Repeat exactly the stretch of lines from the line containing "for path in" through the line containing "setattr(scene.view_settings, path, value)", both included, and nothing else.

[Records with scene code]
'''
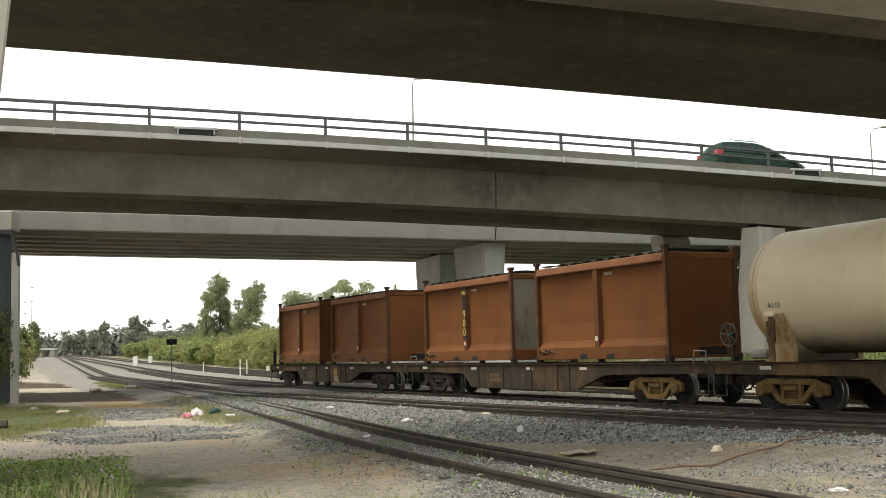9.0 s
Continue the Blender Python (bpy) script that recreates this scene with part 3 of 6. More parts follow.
def build_painted_pier():
    pier = tagged(empty("bridge_pier"), "grey painted twin-blade concrete bridge pier on a plinth", "bridge pier", kind="structure")
    c = (2.75, 57.0)
    part("blade", blade(c, [(0, 7.12), (3.57, 7.12), (3.22, 2.04), (0.45, 2.04)], 0.62, 0.46), M["paint_grey"], pier)
    part("blade", blade(c, [(5.31, 7.0), (8.5, 6.9), (8.45, 2.04), (5.67, 2.04)], 0.62, 0.5), M["paint_grey"], pier)
    part("plinth", blade(c, [(-1.24, 2.05), (8.9, 2.05), (11.0, 1.0), (11.2, -0.5), (-2.9, -0.5), (-2.85, 1.1)], 0.6, 0.8), M["paint_grey"], pier)
    for u in (1.7, 6.6):
        part("bearing", blade(c, [(u - 0.4, 7.2), (u + 0.4, 7.2), (u + 0.4, 7.08), (u - 0.4, 7.08)], 0.35), M["black"], pier)


def build_concrete_pier():
    pier = tagged(empty("bridge_pier"), "bare concrete twin-blade bridge pier with stains", "bridge pier", kind="structure")
    c = (14.2, 47.35)
    pu, pv = Vector((-0.585, 0.811, 0)), Vector((0.811, 0.585, 0))
    part("body", blade(c, [(-0.15, 6.52), (0.79, 6.54), (1.42, 2.62), (1.9, 2.42), (2.54, 2.28), (3.0, 2.36), (3.5, 2.52), (4.68, 2.64), (5.35, 6.6), (5.45, 6.7), (6.08, 6.7), (6.18, 6.6), (5.96, 3.9), (5.98, -0.2), (0.22, -0.2)], 0.92, 0.55, pu, pv), M["concrete_pier"], pier)
    for u, z in ((0.5, 6.53), (5.78, 6.68)):
        part("bearing", blade(c, [(u - 0.25, z + 0.16), (u + 0.25, z + 0.16), (u + 0.25, z), (u - 0.25, z)], 0.5, None, pu, pv), M["black"], pier)
    # small blue notice with three unreadable lines
    base = Vector((c[0], c[1], 0)) + pu * 3.1 - pv * 0.685
    rot = Matrix.Translation(base + Vector((0, 0, 2.02))) @ Matrix.Rotation(math.atan2(pu.y, pu.x) + math.pi, 4, "Z")
    sign = tagged(finish("notice", bbox(-0.3, 0.3, -0.006, 0.02, -0.22, 0.22, 0.004, rot), M["sign_blue"]), "small blue notice fixed to the concrete pier", "sign")
    for k, w in enumerate((0.2, 0.22, 0.16)):
        part("text_bar", bbox(-w, w, 0.021, 0.024, 0.1 - 0.12 * k, 0.13 - 0.12 * k, 0, rot), M["patch"], sign)
        part("text_bar", bbox(-w, w, -0.0095, -0.0065, 0.1 - 0.12 * k, 0.13 - 0.12 * k, 0, rot), M["patch"], sign)


def build_near_pier():
    pier = tagged(empty("bridge_pier"), "pale concrete pier of the overhead bridge", "bridge pier", kind="structure")
    c = (-5.93, 12.6)
    part("blade", blade(c, [(-0.4, 7.3), (2.2, 7.3), (1.8, -0.6), (-0.2, -0.6)], 0.95, 0.25), M["concrete_pale"], pier)


# bridge concrete darkened to carry the shade under the near deck
M["concrete_shaded"] = material("shaded_underside", (0.098, 0.088, 0.064), [((0.06, 0.053, 0.04), 0.7, 0.3, (1, 1, 1), 0.4, 0.62), ((0.06, 0.054, 0.043), 0.5, 1.2, (1, 1, 0.3), 0.52, 0.7), ((0.17, 0.155, 0.12), 0.4, 3, (1, 1, 1), 0.52, 0.7)], 0.9, bump=(12, 0.25, 0.01))
M["concrete_pier"] = material("pier_concrete", (0.46, 0.44, 0.385), [((0.35, 0.33, 0.285), 0.7, 0.8, (1, 1, 0.5), 0.42, 0.64), ((0.22, 0.2, 0.16), 0.55, 1.6, DOWN, 0.54, 0.72), ((0.46, 0.44, 0.4), 0.4, 5, (1, 1, 1), 0.52, 0.7)], 0.9, bump=(16, 0.25, 0.01))
M["sign_blue"] = material("blue_enamel", (0.035, 0.032, 0.22), [((0.06, 0.06, 0.28), 0.5, 6, (1, 1, 1), 0.45, 0.65)], 0.45)
build_middle_bridge()
build_back_bridge()
build_near_bridge()
build_painted_pier()
build_concrete_pier()
build_near_pier()


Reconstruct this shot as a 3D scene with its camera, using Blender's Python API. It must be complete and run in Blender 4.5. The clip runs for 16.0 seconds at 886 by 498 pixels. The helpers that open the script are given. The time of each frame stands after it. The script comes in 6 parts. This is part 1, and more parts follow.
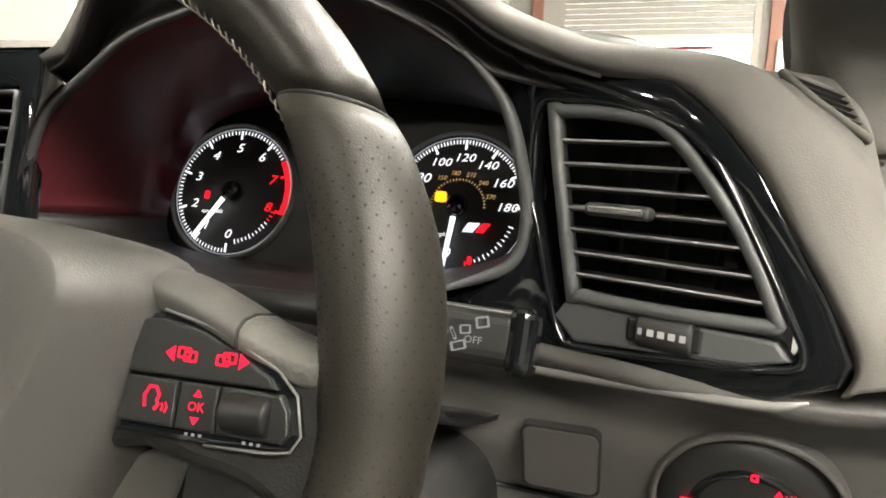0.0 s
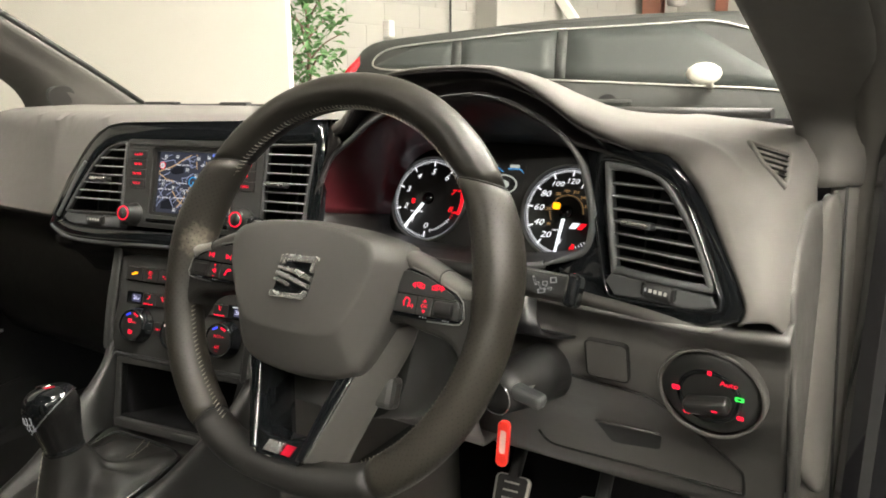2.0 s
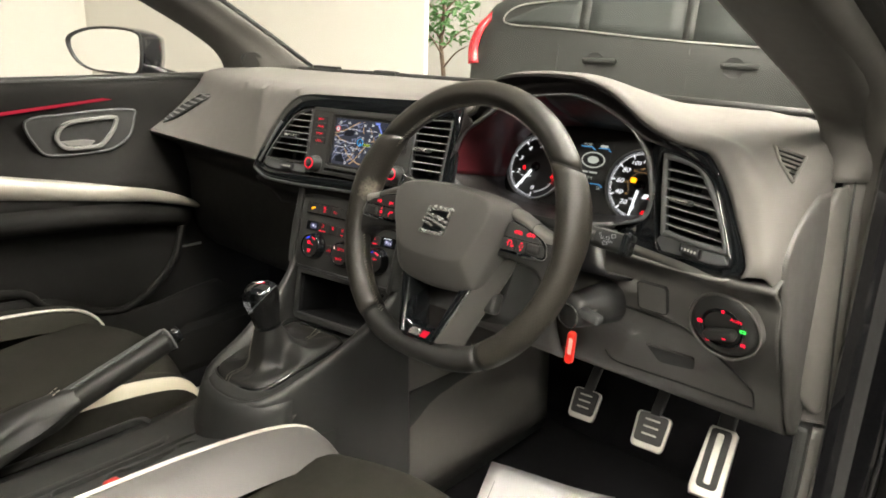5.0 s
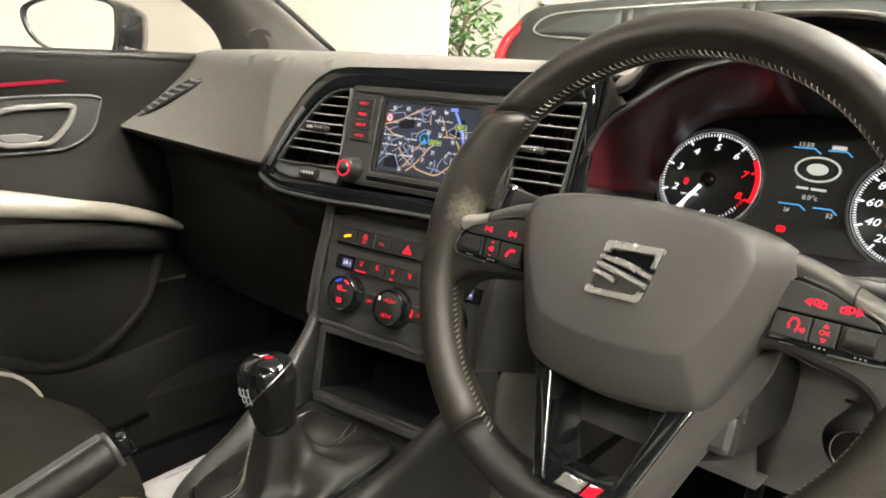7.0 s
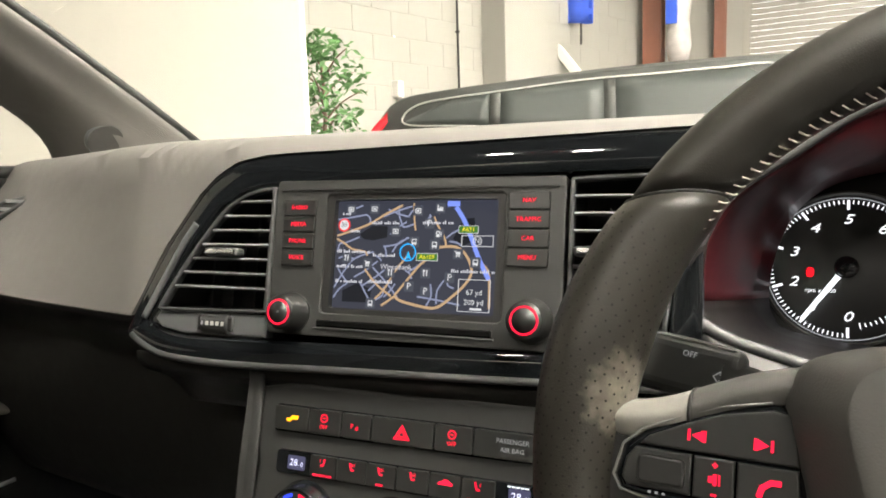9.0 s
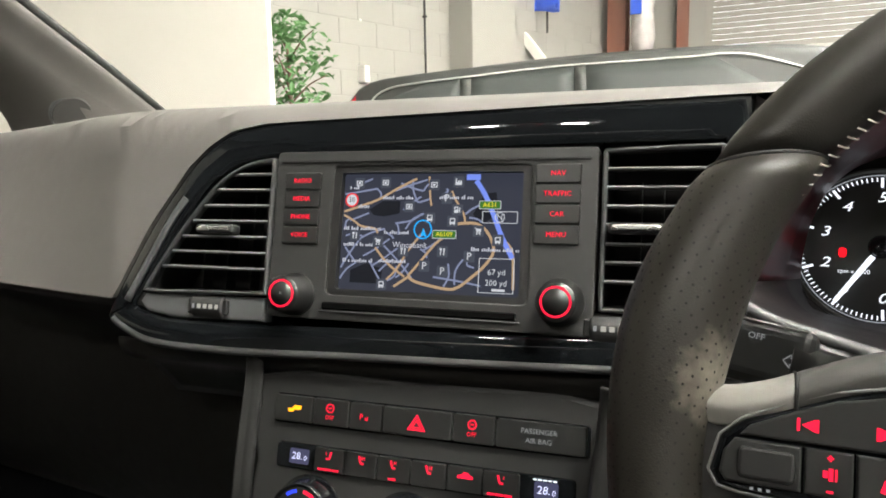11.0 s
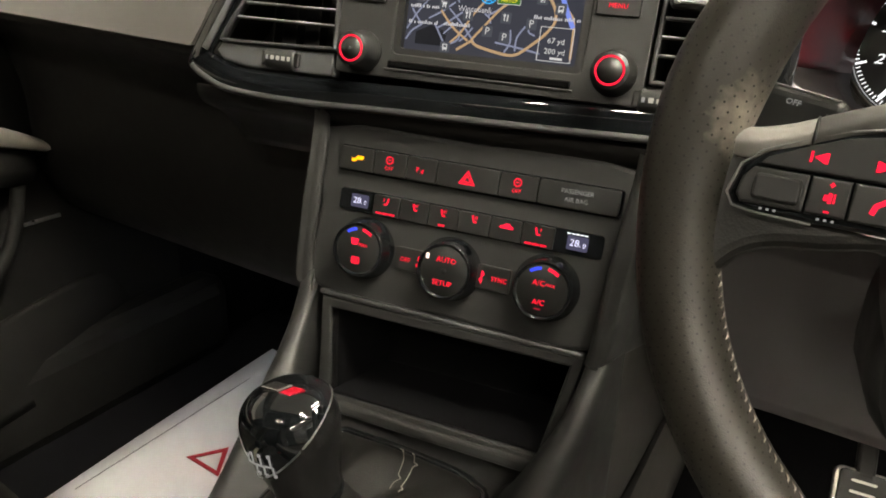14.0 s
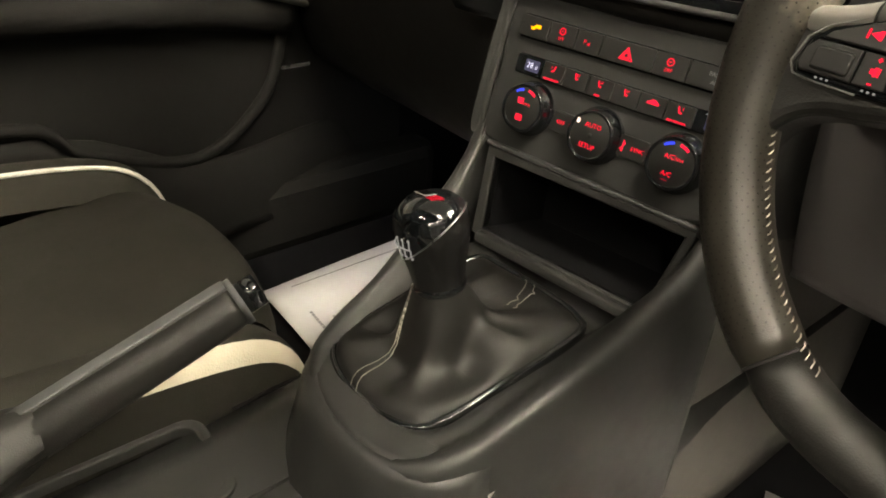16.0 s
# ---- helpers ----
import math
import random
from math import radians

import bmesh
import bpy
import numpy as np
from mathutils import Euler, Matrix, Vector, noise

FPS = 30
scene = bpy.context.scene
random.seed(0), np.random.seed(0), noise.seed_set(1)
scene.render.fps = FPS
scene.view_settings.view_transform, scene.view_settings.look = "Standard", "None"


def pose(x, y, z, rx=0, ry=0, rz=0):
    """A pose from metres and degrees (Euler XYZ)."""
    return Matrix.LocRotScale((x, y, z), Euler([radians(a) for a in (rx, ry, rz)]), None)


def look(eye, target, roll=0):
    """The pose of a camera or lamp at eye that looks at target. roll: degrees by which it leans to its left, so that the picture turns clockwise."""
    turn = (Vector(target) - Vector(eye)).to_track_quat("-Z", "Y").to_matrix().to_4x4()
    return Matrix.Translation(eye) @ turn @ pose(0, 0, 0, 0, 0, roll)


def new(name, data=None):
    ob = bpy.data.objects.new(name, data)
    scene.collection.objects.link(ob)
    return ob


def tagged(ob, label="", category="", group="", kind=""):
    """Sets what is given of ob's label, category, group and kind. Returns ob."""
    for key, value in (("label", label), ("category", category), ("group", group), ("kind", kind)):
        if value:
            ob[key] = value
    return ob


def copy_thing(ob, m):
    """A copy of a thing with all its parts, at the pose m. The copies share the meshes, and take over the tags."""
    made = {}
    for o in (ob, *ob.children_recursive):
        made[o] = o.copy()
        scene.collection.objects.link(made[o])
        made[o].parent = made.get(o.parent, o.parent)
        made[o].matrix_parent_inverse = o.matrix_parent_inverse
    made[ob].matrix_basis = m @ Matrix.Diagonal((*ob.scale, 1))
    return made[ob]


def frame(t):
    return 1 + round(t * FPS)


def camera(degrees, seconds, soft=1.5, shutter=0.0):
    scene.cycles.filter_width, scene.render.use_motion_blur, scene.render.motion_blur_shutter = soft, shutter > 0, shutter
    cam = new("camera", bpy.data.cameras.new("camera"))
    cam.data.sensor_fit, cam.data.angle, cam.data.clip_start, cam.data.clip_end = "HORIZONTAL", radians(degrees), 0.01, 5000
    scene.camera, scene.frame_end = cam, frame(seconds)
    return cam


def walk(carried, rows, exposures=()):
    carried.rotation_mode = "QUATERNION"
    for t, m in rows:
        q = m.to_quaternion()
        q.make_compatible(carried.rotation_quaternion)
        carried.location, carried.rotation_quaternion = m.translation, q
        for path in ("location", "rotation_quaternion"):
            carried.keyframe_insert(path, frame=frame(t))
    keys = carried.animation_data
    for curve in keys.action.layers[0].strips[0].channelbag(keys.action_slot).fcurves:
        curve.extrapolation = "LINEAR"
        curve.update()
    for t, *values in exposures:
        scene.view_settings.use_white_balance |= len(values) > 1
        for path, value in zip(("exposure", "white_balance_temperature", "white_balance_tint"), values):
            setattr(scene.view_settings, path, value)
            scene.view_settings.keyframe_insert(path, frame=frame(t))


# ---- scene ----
cam = camera(65.2, 16.0, soft=1.8)
PATH = [
    (0, (0.62, -0.293, 0.942), (0.022, 1.582, 0.586), 1.3),
    (0.5, (0.598, -0.324, 0.943), (-0.049, 1.532, 0.574), 1.3),
    (1, (0.605, -0.373, 0.952), (-0.106, 1.457, 0.569), 1.5),
    (1.5, (0.664, -0.455, 0.969), (-0.233, 1.285, 0.559), 0.8),
    (2, (0.779, -0.561, 1.016), (-0.26, 1.092, 0.584), -0.1),
    (2.5, (0.826, -0.641, 1.019), (-0.293, 0.952, 0.559), -0.3),
    (3, (0.868, -0.699, 1.031), (-0.301, 0.847, 0.538), 0.1),
    (3.5, (0.916, -0.744, 1.062), (-0.301, 0.755, 0.541), 0.7),
    (4, (0.951, -0.783, 1.086), (-0.305, 0.675, 0.543), 0.9),
    (4.2, (0.962, -0.796, 1.095), (-0.306, 0.649, 0.544), 1.0),
    (5.25, (0.93, -0.755, 1.087), (-0.349, 0.664, 0.494), 1.9),
    (6.3, (0.737, -0.617, 1.035), (-0.553, 0.792, 0.444), 2.5),
    (6.5, (0.687, -0.593, 1.026), (-0.616, 0.809, 0.445), 2.6),
    (7, (0.567, -0.547, 0.99), (-0.718, 0.895, 0.473), 3.1),
    (7.5, (0.47, -0.512, 0.958), (-0.76, 0.999, 0.506), 1.9),
    (8, (0.386, -0.467, 0.948), (-0.807, 1.098, 0.587), 0.2),
    (8.5, (0.32, -0.414, 0.973), (-0.788, 1.223, 0.672), -1.3),
    (8.7, (0.303, -0.4, 0.969), (-0.761, 1.27, 0.69), -1.6),
    (9.75, (0.247, -0.363, 0.971), (-0.685, 1.4, 0.757), -1.5),
    (10.8, (0.23, -0.37, 0.965), (-0.675, 1.395, 0.707), -1.2),
    (11, (0.23, -0.372, 0.958), (-0.678, 1.387, 0.673), -1.1),
    (11.5, (0.224, -0.381, 0.95), (-0.67, 1.369, 0.58), -0.7),
    (12, (0.22, -0.394, 0.939), (-0.653, 1.347, 0.483), -0.2),
    (12.5, (0.219, -0.405, 0.94), (-0.645, 1.311, 0.384), 0.4),
    (13, (0.224, -0.415, 0.939), (-0.645, 1.262, 0.282), 1.0),
    (13.5, (0.235, -0.423, 0.937), (-0.656, 1.213, 0.209), 2.0),
    (14, (0.244, -0.423, 0.933), (-0.677, 1.162, 0.133), 3.0),
    (14.5, (0.252, -0.427, 0.923), (-0.728, 1.086, 0.057), 3.8),
    (15, (0.267, -0.427, 0.917), (-0.787, 0.995, -0.014), 4.6),
    (15.5, (0.293, -0.44, 0.917), (-0.842, 0.862, -0.091), 4.9),
    (16, (0.358, -0.462, 0.937), (-0.933, 0.625, -0.137), 4.1),
]
walk(cam, [(t, look(eye, target, roll)) for t, eye, target, roll in PATH], exposures=((0.0, 0.2, 6650, 10), (0.6, 0.05, 6650, 10), (4.0, 0.0, 6700, 10), (6.5, 0.22, 6750, 10), (8.0, 0.42, 6850, 10), (8.7, 0.30, 6750, 10), (11.0, -0.05, 6350, 10), (12.5, 0.05, 6350, 10), (13.5, 0.05, 6700, 10), (14.5, -0.12, 7300, 10), (15.4, -0.08, 7400, 10), (16.0, 0.05, 7500, 10)))

# ---- world, light, exposure ----
world = bpy.data.worlds.new("world")
scene.world = world
world.use_nodes = True
wn = world.node_tree.nodes
sky = wn.new("ShaderNodeTexSky")
sky.sky_type, sky.sun_disc = "NISHITA", False
sky.sun_elevation, sky.sun_rotation = radians(35), radians(20)
world.node_tree.links.new(sky.outputs[0], wn["Background"].inputs[0])
wn["Background"].inputs[1].default_value = 0.15
scene.view_settings.exposure = 0.0
LAMP_POWER = 250.0        # ceiling luminaires, emission strength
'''
**Response to the task**
        for path in ("location", "rotation_quaternion"):
            carried.keyframe_insert(path, frame=frame(t))
    keys = carried.animation_data
    for curve in keys.action.layers[0].strips[0].channelbag(keys.action_slot).fcurves:
        curve.extrapolation = "LINEAR"
        curve.update()
    for t, *values in exposures:
        scene.view_settings.use_white_balance |= len(values) > 1
        for path, value in zip(("exposure", "white_balance_temperature", "white_balance_tint"), values):
            setattr(scene.view_settings, path, value)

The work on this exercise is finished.